By on August 23, 2017

SAN JUAN – The consolidation of the four administrations that make up the Family Department, according to House Bill 1124, would only save some $2 million.

The rest of the savings could come from the unification of service offices and the reduction of leasing contracts, Family Secretary Glorimar Andújar said during the first public hearing of H.B. 1124, the second reorganization of agencies since the administration of Gov. Ricardo Rosselló began.

“It’s $2 million in savings. In terms of the [department], what we are verifying and ensuring is that services aren’t affected,” Andújar said. “The savings [expected from consolidation] of the agency in all that constitutes the leasing part, which is one of the strongest [line] items the [department] has in terms of expenses.”

The estimates were calculated with the Office of Management and Budget (OMB), which will appear before the Government Committees of the House and Senate on Aug. 25.

(Cindy Burgos/CB)

During her turn, the the department’s secretary explained the need to restructure the agency due to a lack of communication between the four administrations that comprise the umbrella agency: the Children and Families Administration (Adfan by its Spanish acronym), the Socioeconomic Development of the Family Administration (Adsef), the Child Support Services Administration (Asume), and the Childhood Care and Development Administration (Acuden).

With the restructuring, these four entities, whose structure is “bureaucratic, rigid and not very agile,” would be consolidated into two secretariats: of social assistance and public assistance. These would assume the responsibilities and social programs of the department.

Concern over federal funds

Andújar explained that the department is the  agency with the largest allocations of federal funds: approximately $2.4 billion are distributed annually to programs such as the Nutritional Assistance Plan (PAN by its Spanish acronym). The agency also received $327 million under state parity, which is $10 million less than what it received the previous fiscal year.

With the consolidation, the department official said  neither the agency’s programs or federal funding would be affected, although she confirmed there haven’t been formal communications with the U.S. government on this particular regard. However, she said there have been informal talks with federal officials to explain the measure, who have yet to express any objections.

Juan Dalmau, a senator from the Puerto Rican Independence Party (PIP), asked the official about the alternative measures the department would take ahead of possible cuts in social programs announced by President Donald Trump, which would probably represent a great impact on Puerto Rico for being a territory.

“We understand the concern and share it,” said Andújar, who stressed the importance of developing a “new culture of work” so people do not depend so much on social aid.

Objection to Asume’s unification

For her part, NPP Rep.
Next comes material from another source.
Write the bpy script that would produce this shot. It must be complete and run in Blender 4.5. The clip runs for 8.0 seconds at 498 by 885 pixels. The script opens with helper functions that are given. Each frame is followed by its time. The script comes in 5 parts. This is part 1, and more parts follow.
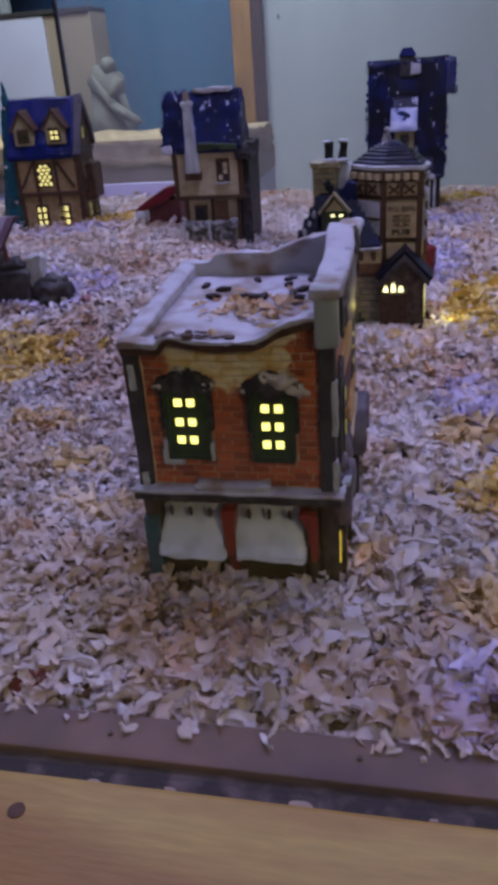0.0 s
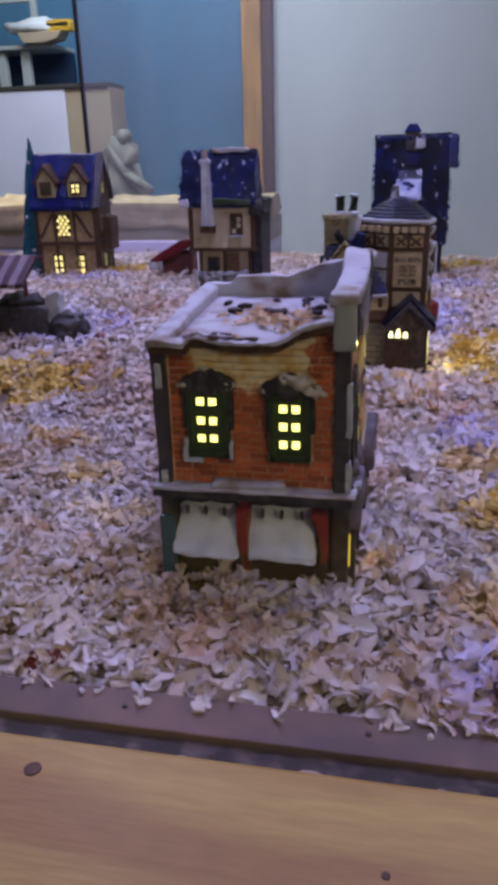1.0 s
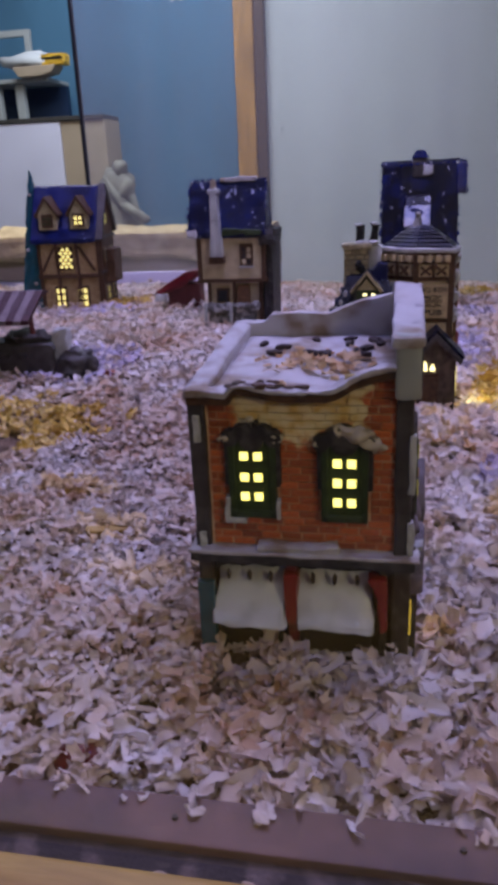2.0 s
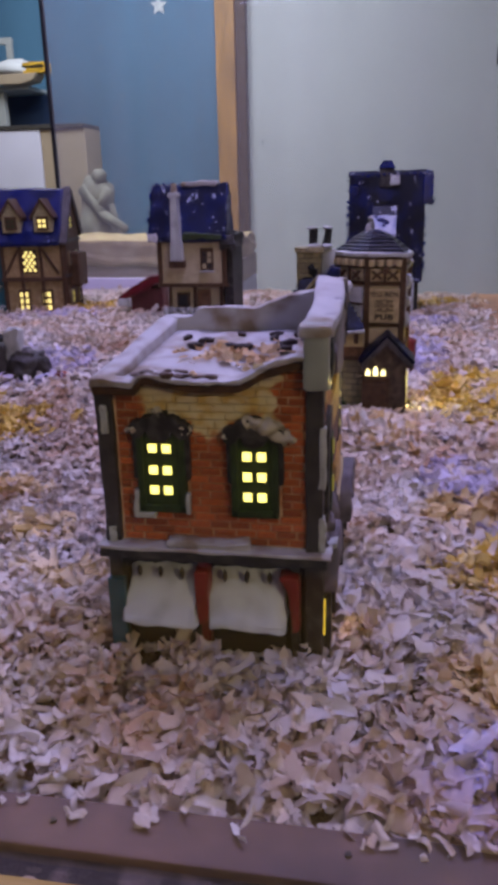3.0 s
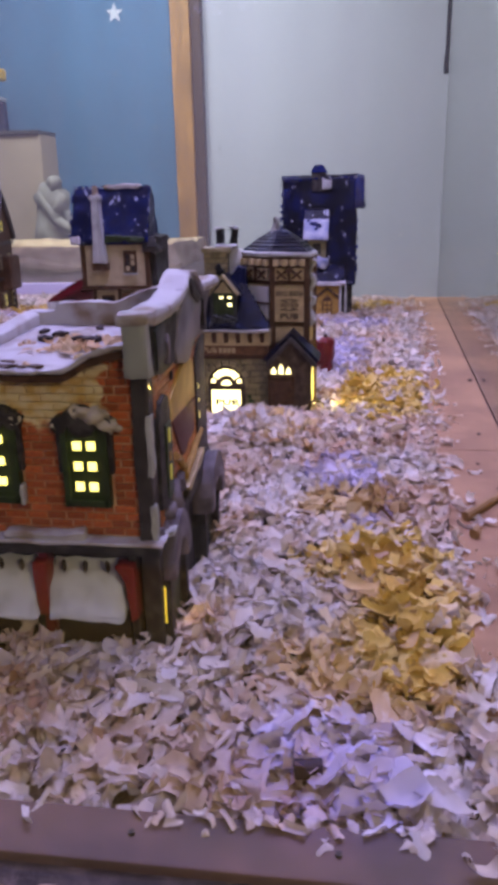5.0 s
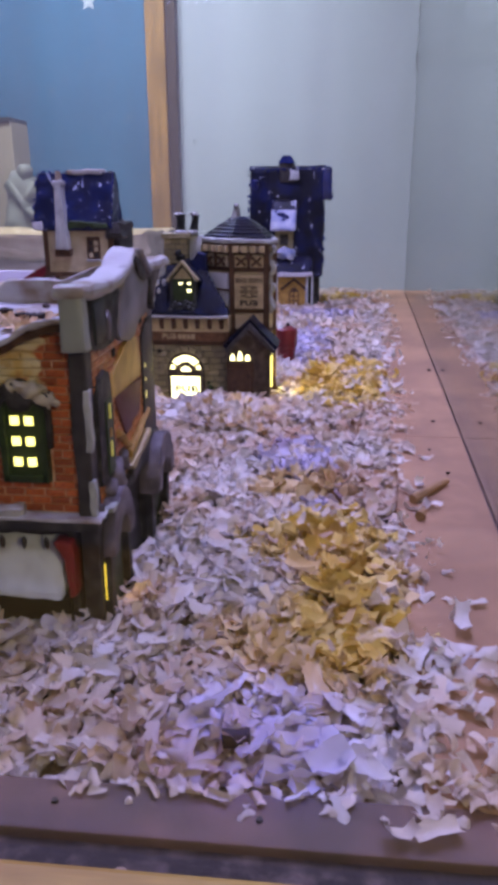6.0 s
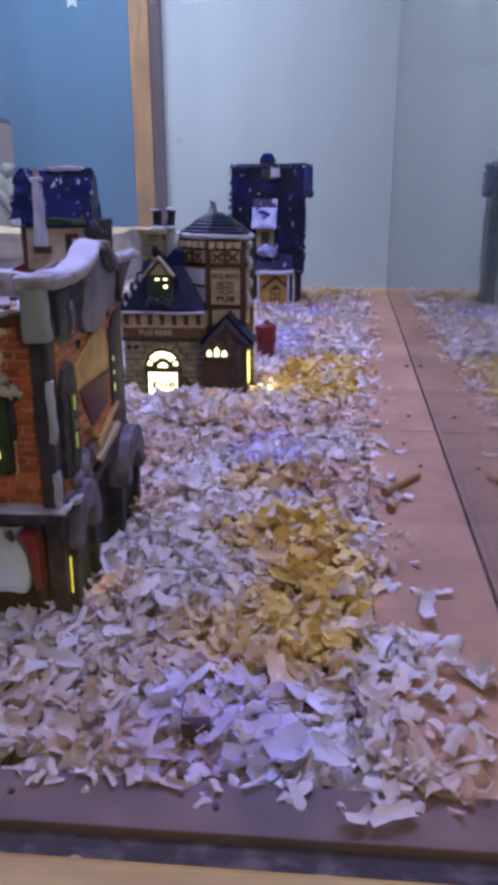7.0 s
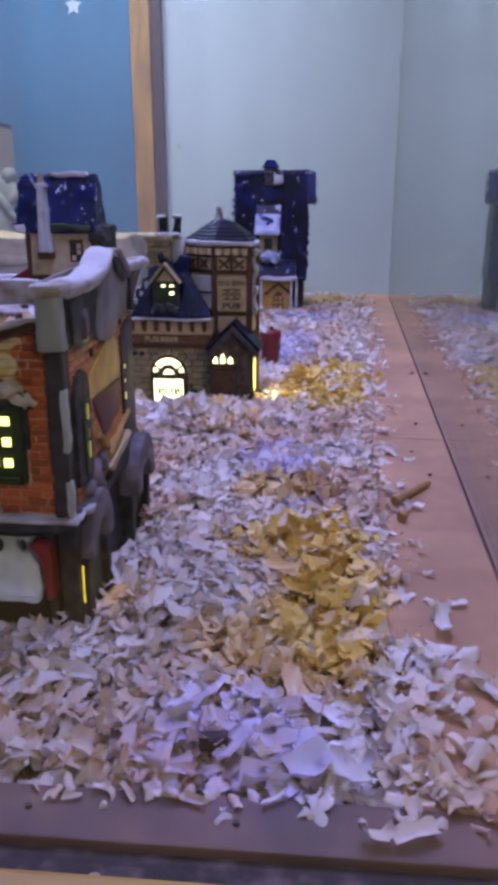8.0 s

María Milagros Charbonier expressed concern about the unification of Asume in the new structure and the possible damage it would cause in the cases carried out by auxiliary prosecutors for minors. With the bill, these 14 attorneys would become part of the Department of Justice.

The representative asked the Family head for a meeting to clarify her doubts, although a Justice official stated at the hearing that the transfer of these attorneys could be of benefit to children with food cases. This is because Justice also has a Family Advocacy division.

The third government agency that testified at the hearing was the Mental Health and Addiction Services Administration (Assmca), which with the measure will no longer be in charge of the Multisectoral Council in support of the homeless population.

A representative of the Assmca administrator, Suzanne Roig, indicated that they favor the transfer of the program to the Family Department, as they have not been able to adequately meet the needs of the homeless, since the priority of the agency is the population of people with mental health and addiction problems.